The survey also looked at what percentage of their salary people manage to save each month. The majority of all respondents manage to save between 1 and 5%. Significantly a quarter of all respondents said they manage to save none. The biggest savers were residents in Oman, Qatar and Bahrain, with 33%, and 30% respectively saving more than 21% of their monthly salary. Overall, the best savers are in Bahrain and Oman, where 83% of residents save at least some of their salary. Those saving the least are in Jordan, where just 54% of residents saved some of their monthly wages. A quarter of employees in Kuwait say they save none of their salary, while one fifth save more than 21% of their salary.
“These figures reveal that even though some people receive much higher salaries in some countries than others, it doesn’t correlate that these high earners save more money, which might have been expected. This could be explained by the disparity between cost of living and salary increases, or by the fact that the high earners seek a lifestyle that matches their high salary,” said Nassim Ghrayeb, CEO, YouGov. Interestingly, the survey highlighted the level of salary satisfaction in terms of industry. The most highly satisfied industry workers were found in the oil, gas and petrochemicals sector, which is traditionally known to be one of the most profit-generating sectors in the region, especially with the fact that oil/ gas is one of the Gulf region’s largest exports. Despite the massive fall and subsequent stability of oil prices over the last year, salaries within the industry have seemingly been unaffected. The industries which provided least salary satisfaction to workers were education and academia, government and civil service and transport and travel.
Hardest
The study additionally revealed that across the Middle East, 77% of residents feel they have been hard hit by the global economic crisis, with a quarter of people in Kuwait stating they have felt no effects. Residents in Egypt — 81% — were the hardest hit amongst the surveyed countries, while least affected was Oman, with more than a third — 37% — stating they have not been affected. Asked their feelings about the current economic climate in terms of the labour market, almost a quarter of respondents said they feel quite pessimistic, with an equal 16% citing that they are either optimistic about economic growth and plenty of jobs being available; that jobs in their country of residence will be more competitive in the future; and that companies will continue to recruit but salaries will continue to decline. Egypt and the UAE were the gloomiest countries surveyed with 30% and 29% feeling pessimistic about the future closely followed by Kuwait at 28%, while Oman and Bahrain’s respondents were brightest, with 23% and 22% stating their optimism for economic growth and greater job availability.

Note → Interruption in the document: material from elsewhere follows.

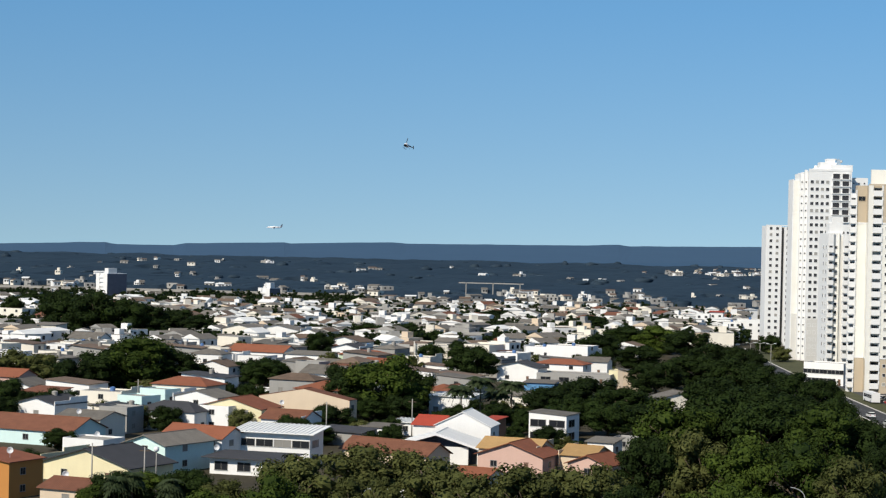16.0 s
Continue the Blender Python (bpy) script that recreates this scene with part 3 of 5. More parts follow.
def yellow_building():
    """The near block: render wall with real openings, projecting sills, tiled set-back top."""
    t = Tower(27.5, 94.4, -13, "pale yellow rendered apartment block with barred windows", "apartment_building")
    Z, W, D, top = 45.2, 16.0, 12.0, 45.2
    cols = [(1.26, 2.31, 1.12), (4.0, 4.55, 0.58)]
    cols += [(7.2, 7.75, 0.58), (9.4, 10.45, 1.12), (12.6, 13.65, 1.12)]
    s = Shape()
    edges = [0.0]
    for a, b, _ in cols:
        edges += [a, b]
    edges.append(W)
    for i in range(0, len(edges), 2):
        s.box(edges[i], edges[i + 1], 0, 0.25, 0, Z)
    tops = [Z - 1.29 - 2.9 * k for k in range(15)]
    for a, b, h in cols:
        z = Z
        for q in tops:
            s.box(a, b, 0, 0.25, q, z)
            z = q - h
        s.box(a, b, 0, 0.25, 0, z)
    put("wall", s.mesh("wall", yellow_wall), t.e)
    t.body("side_wall", yellow_side, (-0.45, 0, 0.35, D, 0, Z - 0.05), (W, W + 0.3, 0.2, D, 0, Z), (-0.45, W, D - 0.3, D, 0, Z), label="warmer yellow set-back edge")
    # rooms in dark grey, their dimness put into the colour
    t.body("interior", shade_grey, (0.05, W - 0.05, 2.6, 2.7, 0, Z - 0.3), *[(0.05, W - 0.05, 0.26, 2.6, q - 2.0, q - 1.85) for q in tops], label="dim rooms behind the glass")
    t.body("parapet_coping", grey_paint, (-0.1, W + 0.1, -0.06, 0.31, Z, Z + 0.07), label="dark weathered coping")
    t.body("roof_slab", concrete, (-0.4, W, 0.3, D - 0.3, Z - 0.5, Z - 0.3))
    s = Shape()
    for k in range(15):
        z = Z - 1.34 - 2.9 * k - 1.2 - 0.22
        s.box(0.02, W - 0.02, -0.006, 0.0, z - 1.0, z - 0.985)
    put("render_joint", s.mesh("render_joint", grey_paint), t.e, None, "hairline joint in the render")
    up = Shape()
    up.box(-0.35, 3.2, 2.0, 7, Z - 0.3, Z + 0.95).box(3.2, 3.45, 2.1, 7, Z - 0.3, Z + 0.7).box(3.45, 3.7, 2.2, 7, Z - 0.3, Z + 0.5)
    put("rooftop_block", up.mesh("rooftop_block", yellow_side), t.e, None, "yellow set-back roof room")
    rt = Shape()
    rt.prism([(-0.5, Z + 0.95), (1.9, Z + 0.98), (3.4, Z + 0.74), (3.95, Z + 0.50), (3.95, Z + 0.60), (3.4, Z + 0.86), (1.9, Z + 1.12), (-0.5, Z + 1.06)], 1.7, 7.2)
    cap = put("roof", rt.mesh("roof", dark_roof), t.e, None, "dark ridged tiles over the roof room")
    for k in range(13):
        rt = Shape()
        rt.tube((-0.4 + k * 0.24, 1.66, Z + 1.07), (-0.4 + k * 0.24, 7.2, Z + 1.12), 0.07, 0.07, 6)
        put("tile_row", rt.mesh("tile_row", dark_roof), cap)
    rail = Shape()
    rail.tube((4.1, 3, Z + 0.02), (4.1, 3, Z + 0.42), 0.03, 0.03, 6)
    rail.tube((4.1, 3, Z + 0.42), (W, 3, Z + 0.36), 0.05, 0.05, 6).tube((W, 3, Z), (W, 3, Z + 0.4), 0.03, 0.03, 6)
    put("rail", rail.mesh("rail", dark_metal), t.e)
    for k, q in enumerate(tops):
        for a, b, h in cols:
            w = b - a
            f = Shape()
            f.box(a - 0.06, b + 0.06, -0.04, 0.0, q, q + 0.05).box(a - 0.06, a, -0.04, 0, q - h, q).box(b, b + 0.06, -0.04, 0, q - h, q)
            win = put("window", f.mesh("window", white), t.e)
            sl = Shape()
            sl.box(a - 0.1, b + 0.1, -0.14, 0.12, q - h - 0.07, q - h)
            put("sill", sl.mesh("sill", white), win)
            fr = Shape()
            fr.box(a, a + 0.045, 0.12, 0.18, q - h, q).box(b - 0.045, b, 0.12, 0.18, q - h, q).box(a, b, 0.12, 0.18, q - 0.045, q).box(a, b, 0.12, 0.18, q - h, q - h + 0.045)
            if w > 0.8:
                fr.box(a + w / 2 - 0.025, a + w / 2 + 0.025, 0.11, 0.17, q - h, q)
            put("window_frame", fr.mesh("window_frame", dark_metal), win)
            gl = Shape()
            gl.box(a + 0.045, b - 0.045, 0.145, 0.155, q - h + 0.045, q - 0.045)
            put("pane", gl.mesh("pane", car_glass), win)
            if w > 0.8:
                c = Shape()
                if k % 4 == 0:
                    for j in (0.22, 0.42, 0.62, 0.74):
                        c.box(a + j * w, a + j * w + 0.03, 0.06, 0.09, q - h, q)
                    put("window_bar", c.mesh("window_bar", metal), win)
                elif k % 4 == 1:
                    c.box(a + 0.18 * w, a + 0.44 * w, 0.12, 0.14, q - 0.5 * h, q - 0.14 * h).box(a + 0.62 * w, a + 0.93 * w, 0.12, 0.14, q - 0.5 * h, q - 0.14 * h)
                    put("blind", c.mesh("blind", sign_white), win)
                elif k % 4 == 2:
                    c.box(a + 0.05 * w, a + 0.49 * w, 0.125, 0.14, q - 0.96 * h, q - 0.05 * h).box(a + 0.52 * w, a + 0.95 * w, 0.125, 0.14, q - 0.96 * h, q - 0.05 * h)
                    put("curtain", c.mesh("curtain", grey_paint), win)
                else:
                    c.add([(a + 0.36 * w, 0.13, q - 0.2 * h), (a + 0.45 * w, 0.13, q - 0.2 * h), (a + 0.55 * w, 0.13, q - 0.95 * h), (a + 0.42 * w, 0.13, q - 0.95 * h)], [(0, 3, 2, 1)])
                    put("curtain", c.mesh("curtain", sign_white), win)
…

“Recruitment industry professionals and organisations like Bayt.com as well as other industry stakeholders like major industry leaders find this type of timely and localized information highly beneficial as it provides a good starting point for identifying the trends that are driving these current sentiments, thus allowing them to focus or change their business strategies accordingly to address employees’ concerns,” concluded Zureikat. Data for the 2008/2009 Salary Survey was collected online in December 2008 and January 2009 with 13,881 respondents across the UAE, KSA, Qatar, Oman, Kuwait, Bahrain, Syria, Jordan, Lebanon, Egypt, Morocco, Tunisia and Algeria. Males and females of all nationalities aged over 20 years were included in the survey.